If there’s one thing that Lakers fans have learned over the last four seasons, it’s that their team has become very effective at tanking. Since Dwight Howard left in the summer of 2013, Los Angeles has gone 86-234 (26.88-win percentage), which includes the two worst seasons in franchise history. To put it in perspective, the Warriors have fewer losses in that timeframe (69) than the Lakers have wins (86).
It’s certainly been an unfamiliar experience for the fan base, but with Magic Johnson now on board in place of the incompetent Jim Buss, a growing sense of optimism finally exists again for the franchise. After executing another superb tanking job this season, the Lakers can look forward to their high draft pick in what’s supposedly the best draft class in recent memory. That is unless they don’t actually keep their pick.
Quick recap: because of the Steve Nash trade way back when, the Lakers will only get their first round pick if it falls in the top 3 (currently a 55.8% chance of happening). If it does, they keep their pick for this year AND in 2019, while their 2018 first rounder goes to Philadelphia. This outcome allows an ecstatic Magic Johnson to acquire a potential superstar (most likely Lonzo Ball, Markelle Fultz, or Josh Jackson) to build the team around, and also retain their pick in another loaded class in 2019.
On the opposite end of the spectrum, there’s also a strong possibility that they fall outside of the top 3. In this case, their 2017 pick goes to Philadelphia AND their 2019 pick goes to Orlando as a result of the Dwight Howard trade. They will get their 2018 first rounder, but thus far, the 2018 class projects to be quite underwhelming compared to the other two drafts surrounding it.
So, what do the Lakers do if the latter takes place?
For one, it makes the jobs of Magic and new GM Rob Pelinka more difficult since they’ll have nothing to show for this terrible season. The franchise has been on a mission for a new superstar since Kobe retired, and this series of events won’t make that any easier.
With most of the top-tier free agents expected to re-sign with their current teams, LA isn’t likely to land that marquee player in 2017. Their best course of action is to wait for Paul George to hit free agency the following summer. Around the trade deadline, he allegedly told a reporter that he’s “hell-bent” on joining the Lakers and, if that were actually the case, he’d be the only star to express that level of interest in a long time.
As long as he doesn’t get traded to a rival team like the Celtics, George should be the team’s top target heading into the summer of 2018. However, before they can sign him, LA needs enough cap space to offer him a max contract, which starts at roughly $30 million in the first year. According to NBC Sports, the projected salary cap figure for the 2018-2019 seasons now sits at $103 million as a result of the newly renegotiated CBA.

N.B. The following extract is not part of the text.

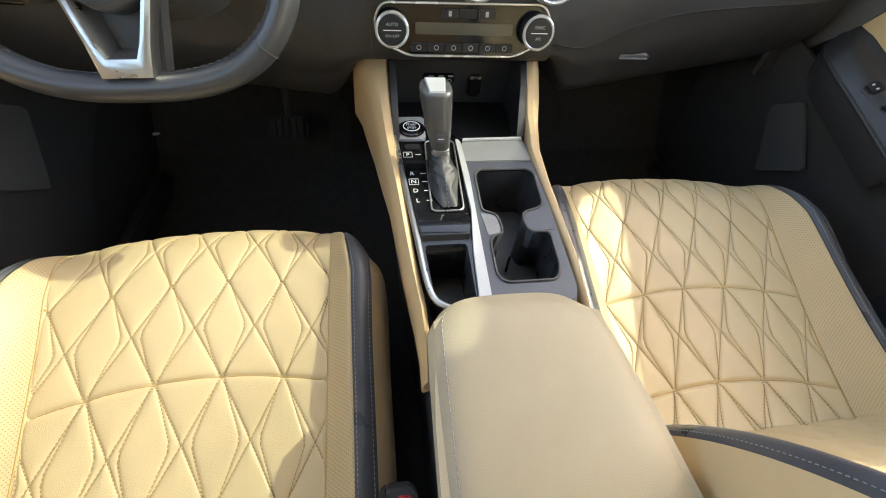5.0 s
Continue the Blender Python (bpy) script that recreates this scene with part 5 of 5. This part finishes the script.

If they don’t add any new salary, the Lakers would have close to $40 million in cap space in 2018. However, that number doesn’t include the salary of their first round pick from either 2017 or 2018. It also doesn’t factor in Julius Randle’s pending free agency in 2018, as he’ll have a cap hold worth $12.48 million to work around. That means they’ll either be forced to re-sign him to a new contract before free agency, keep that cap hold on the books and hope that he doesn’t sign an offer sheet from another team, or let him walk. It’ll be tricky to maneuver through this, but luckily, they still have some time to make that decision.
Meanwhile, the objective of this summer should be avoiding multi-year contracts that will further complicate their sticky cap situation. The Lakers need to target players looking to rejuvenate their deteriorated value through one-year deals. Potential options could include Tyreke Evans, Rudy Gay, Ben McLemore, Michael Carter-Williams, and Trey Burke. Regardless of how mundane these names are, the summer of 2017 will be deemed a success as long as they don’t add future salary after next season.
It will be imperative that the team stays frugal with its cap situation, regardless of what happens with their draft pick. Even if George decides not to come, it still provides the team with flexibility to add a star with the extra cap space, either via free agency or trades. The future won’t look as bright for the Lakers if they lose their pick this season in a talented draft, but they still have a chance to expedite the rebuilding process if they learn from their recent mistakes.